This one is by the bestselling author of Dreamland, which I have not read.
4 stars: Eye opening.
Quinones details the drug scene in America, from the early 2000's, where heroin and cocaine were the biggest drugs on the streets, to now, with the rise of meth. He also talks at length about the Mexican drug cartels and when they made the switch from farmed drugs, like opium to lab-made, synthetic drugs which encompasses fentanyl products and meth.
Along with all of that, he shares personal stories from several people who have been affected by drugs, and what a few communities are doing to fight back.
* * * * *
Wow, this book really brought things to light that I did not know about. The picture it paints of America is sobering, to say the least. Depressing, even. Drugs and cartels and synthetic chemicals made in China and shipped to whoever wants to make their own drugs to sell from home. It's a lot.
I'm glad I read it, though. This is happening. In my town, and in yours, whether the families being affected have broken through the shame to talk about it or not, it's happening. We're all seeing the aftermath of it--although it's not really aftermath, because it's ongoing. Just the havoc, I guess, is the better way to put it. Kids flooding foster care because parents are too doped up to take care of them. Homelessness exploding, drug overdoses killing more people than covid in the first half of 2020.

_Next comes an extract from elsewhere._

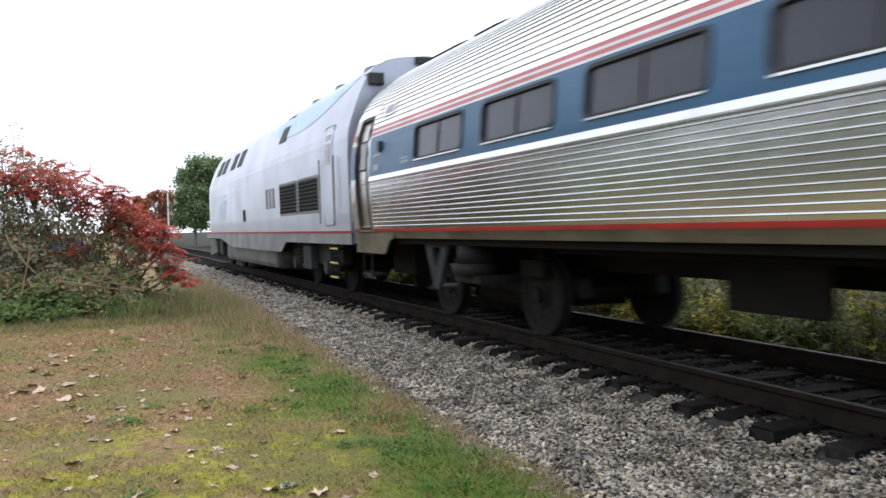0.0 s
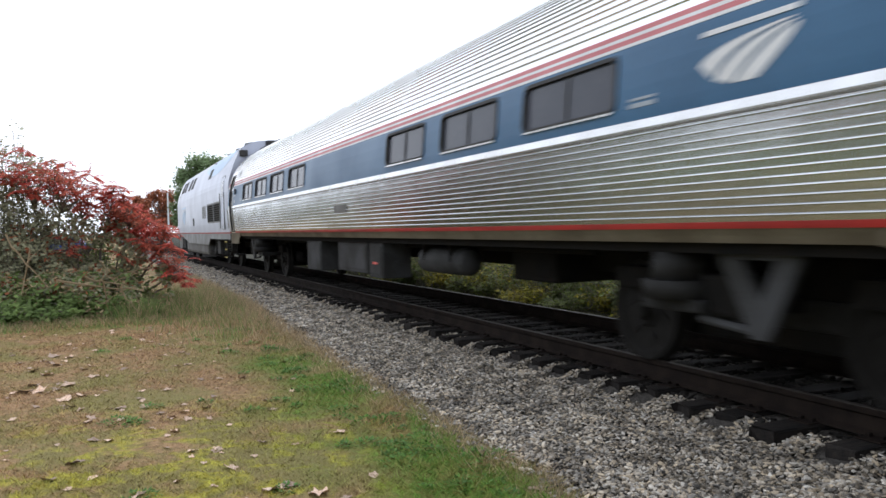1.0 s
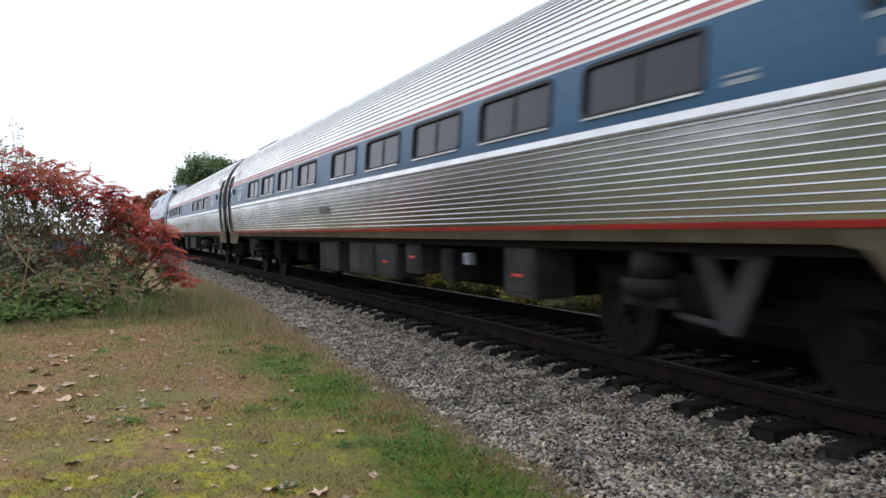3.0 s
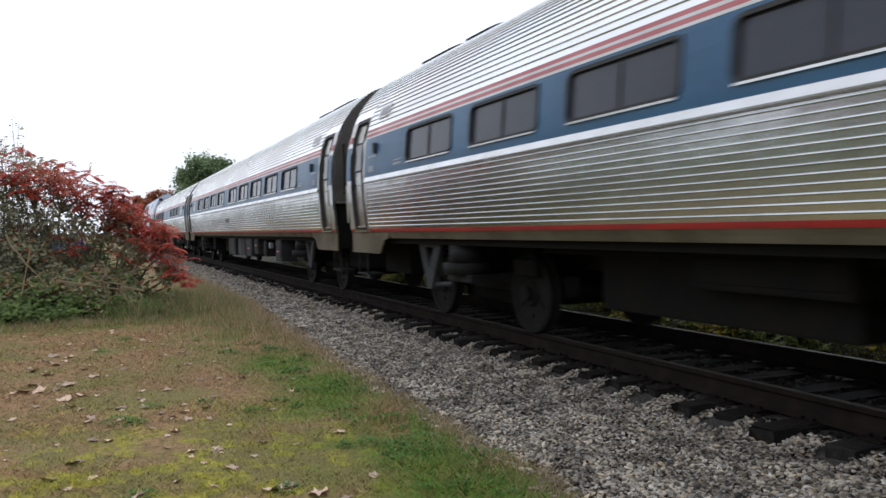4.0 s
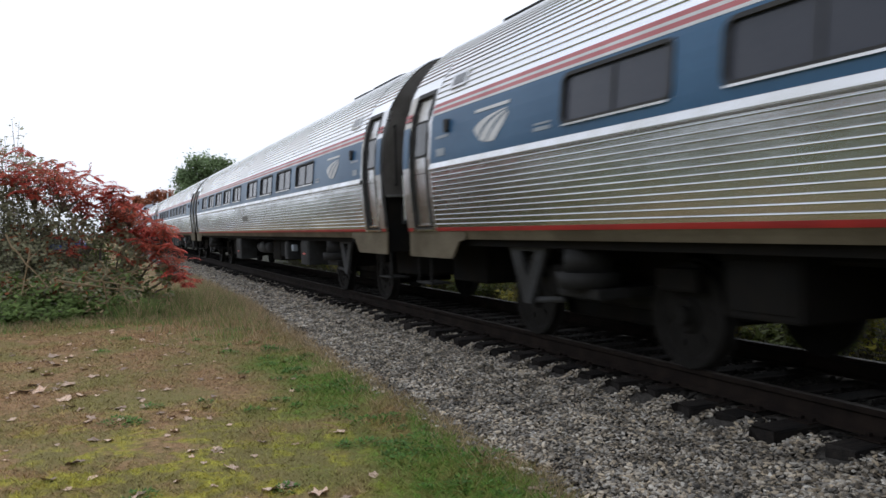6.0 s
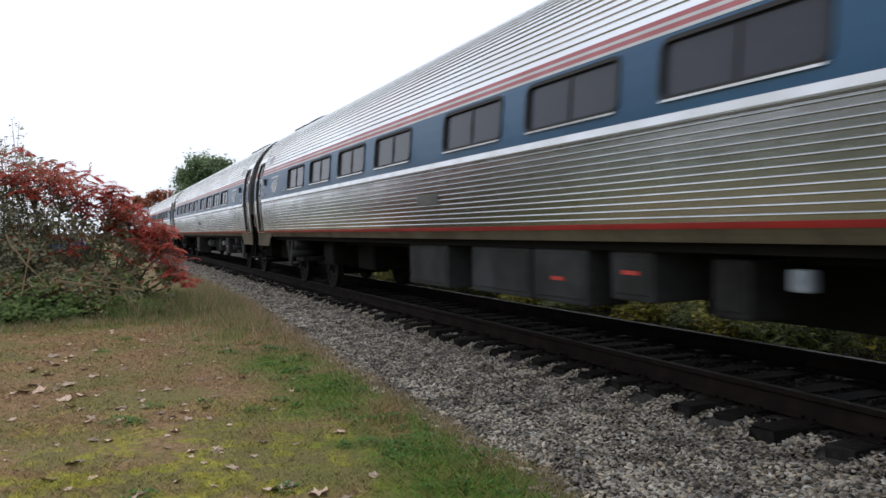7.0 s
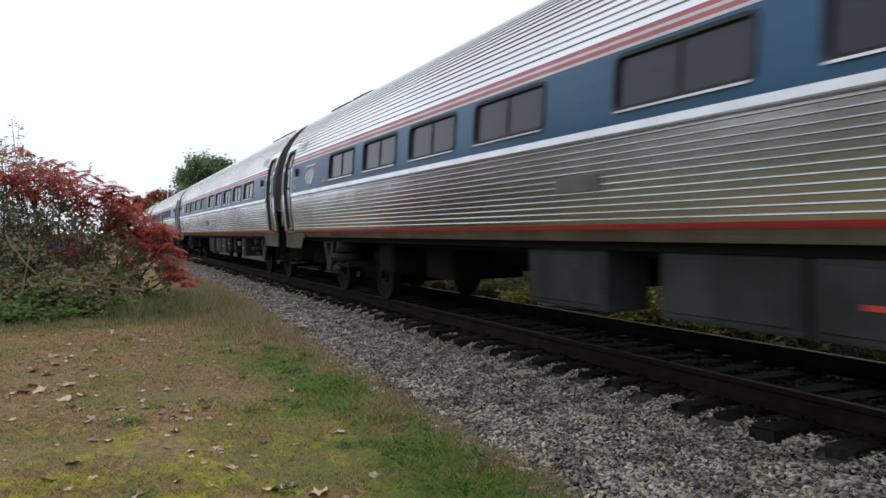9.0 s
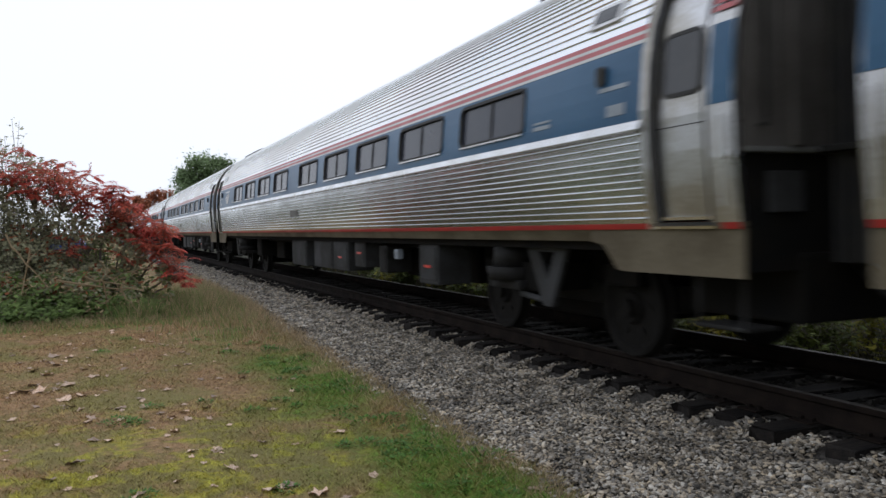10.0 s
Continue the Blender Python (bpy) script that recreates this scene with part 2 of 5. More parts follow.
DEAD_LEAF = mat("fallen_leaf", (0.42, 0.27, 0.18), 0.7, 0.0, (0.58, 0.44, 0.35), 8, 60, 0.3, 0.004, objrand=0.45)
BARK = mat("grey_bark", (0.25, 0.22, 0.19), 0.9, 0.0, (0.14, 0.12, 0.10), 10, 50, 0.6, 0.01)


# ---------------------------------------------------------------- mesh helpers
def part(name, bm, material, parent=None, label="", smooth=False):
    """Links a bmesh as one mesh object, under a thing or under a part."""
    me = bpy.data.meshes.new(name)
    bmesh.ops.recalc_face_normals(bm, faces=bm.faces)
    bm.to_mesh(me)
    bm.free()
    me.materials.append(material)
    if smooth:
        me.polygons.foreach_set("use_smooth", [True] * len(me.polygons))
    ob = new(name, me)
    ob.parent = parent
    if label:
        tagged(ob, label)
    return ob


def soup(name, verts, faces, material, parent=None):
    """A mesh from computed arrays, for stones, blades and leaves."""
    me = bpy.data.meshes.new(name)
    me.from_pydata([tuple(v) for v in verts], [], [tuple(f) for f in faces])
    me.materials.append(material)
    ob = new(name, me)
    ob.parent = parent
    return ob


def empty(name, label, category, group="", kind=""):
    return tagged(new(name), label, category, group, kind)


def box(bm, x0, x1, y0, y1, z0, z1, bevel=0.0):
    vs = [bm.verts.new((x, y, z)) for x in (x0, x1) for y in (y0, y1) for z in (z0, z1)]
    fs = [bm.faces.new([vs[i] for i in q]) for q in ((0, 1, 3, 2), (4, 6, 7, 5), (0, 4, 5, 1), (2, 3, 7, 6), (0, 2, 6, 4), (1, 5, 7, 3))]
    if bevel:
        es = list({e for f in fs for e in f.edges})
        bmesh.ops.bevel(bm, geom=es, offset=bevel, segments=2, affect="EDGES", profile=0.6)
    return bm


def cyl(bm, p0, p1, r0, r1=None, seg=16, caps=True):
    r1 = r0 if r1 is None else r1
    p0, p1 = Vector(p0), Vector(p1)
    q = (p1 - p0).to_track_quat("Z", "Y")
    rings = []
    for p, r in ((p0, r0), (p1, r1)):
        rings.append([bm.verts.new(p + q @ Vector((r * math.cos(2 * math.pi * i / seg), r * math.sin(2 * math.pi * i / seg), 0))) for i in range(seg)])
    for i in range(seg):
        j = (i + 1) % seg
        bm.faces.new((rings[0][i], rings[0][j], rings[1][j], rings[1][i]))
    if caps:
        bm.faces.new(rings[0][::-1])
        bm.faces.new(rings[1])
    return bm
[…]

He doesn't just leave it there, though, which is the strength of this book. He shows a way forward. Communities coming together to treat addicts. Judges and policemen keeping them accountable and giving them the push towards sobriety. Safety nets in the form of counseling, rides, help finding jobs, and more, coming into play.
Sometimes it's not enough. Drugs are strict taskmasters, and the new forms of meth and drugs mixed with fentanyl are worse than they've ever been: more potent, more addictive, more deadly, more brain-damaging. I felt a determination to find solutions. As he says several times in the book, (paraphrasing here), no longer can we wait for addicts to hit rock bottom to seek help. In these times, rock bottom is dead.
Definitely not a light read, but an important one.
Content: A little bit of language, descriptions of drug abuse and violence.